Zopilotes sobre vaca muerta
Tras la muerte de Julio Alvarado se encendió en Guatemala una ola de fervor nacionalista en contra de Belice. Los 115 habitantes de San José las Flores padecieron la llegada de un cortejo de visitas oficiales: gobernadores, diputados, embajadores, representantes de la OEA, el presidente Morales junto con un sinnúmero de periodistas. Juan de los Santos recuerda ese periodo con una mezcla de sorna y decepción. “Solo venían a dar su paseada, a ganarse los viáticos, y nada pasaba. La agenda de mi celular está llena de números, pero nada. Palabras se las lleva el viento”, recuerda.
Carlos Alvarado también recuerda con desilusión esa llamarada de tusa: “Cayeron como zopilotes en vaca muerta”, dice.
La familia del niño muerto no quiso seguir viviendo en la comunidad. Alguien le prestó una casa vacía en la comunidad de San Felipe, Dolores, en donde vive en condiciones muy precarias, masticando todas las promesas no cumplidas. “Me prometieron que lo de mi hijo no quedaría impune. Me prometieron terreno, casa, trabajo, dinero, estudio para mis hijos. Nada. Si sigue así, voy a tener que migrar”, comenta Carlos Alvarado. Un mes después de esta entrevista con Plaza Pública, el Ministerio de Agricultura le concedió un contrato de un año para trabajar en un vivero forestal, lo cual ha aliviado su situación. En cuanto a la investigación de la muerte de Julio Alvarado, en un año poco se ha avanzado.
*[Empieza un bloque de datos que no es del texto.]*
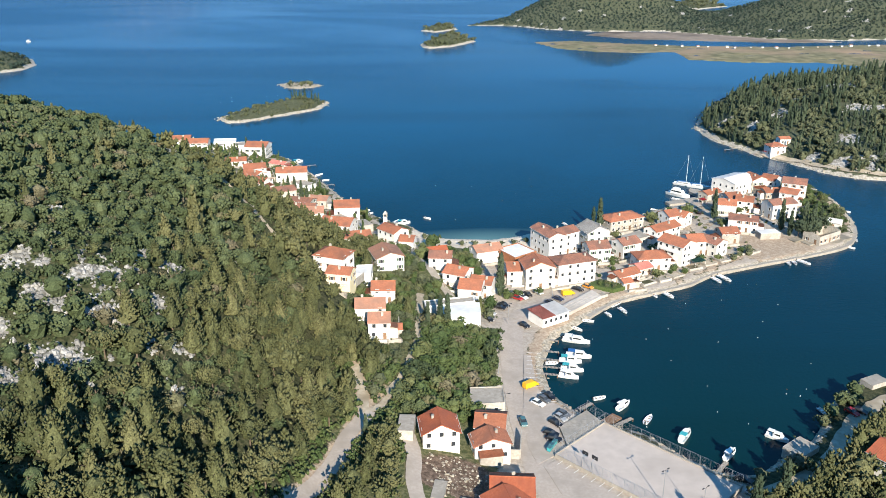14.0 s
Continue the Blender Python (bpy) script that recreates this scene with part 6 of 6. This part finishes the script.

El Grupo de Apoyo Mutuo (GAM) ha intentado que el caso no caiga en el olvido, y logrado, junto con el Ombudsman de Belice, equivalente al Procurador de Derechos Humanos, presentar el caso en los juzgados. Sin embargo, Mario Polanco, director del GAM, no se hace muchas ilusiones: “en Belice, tanto en las autoridades como en las organizaciones, hay un sentimiento anti Guatemala muy fuerte”. Cuando se agote la vía judicial en Belice, el GAM intentará que se haga justicia a través del sistema Interamericano de Derechos Humanos.
La llama de indignación por la muerte de Julio Alvarado se apagó. Las comunidades de la línea de adyacencia han vuelto a sus problemas de siempre, su olvido de siempre. A pesar de las diez muertes de la línea de adyacencia, sigue habiendo campesinos y peones sin tierra dispuestos a jugar al gato y al ratón con las fuerzas beliceñas en el parque nacional Chiquibul, apostándolo todo por unos gramos de oro, un pichón de guacamaya o una cosecha de pepitoria. Todas las condiciones siguen puestas para que tragedias como la que golpeó a la familia Alvarado se repitan.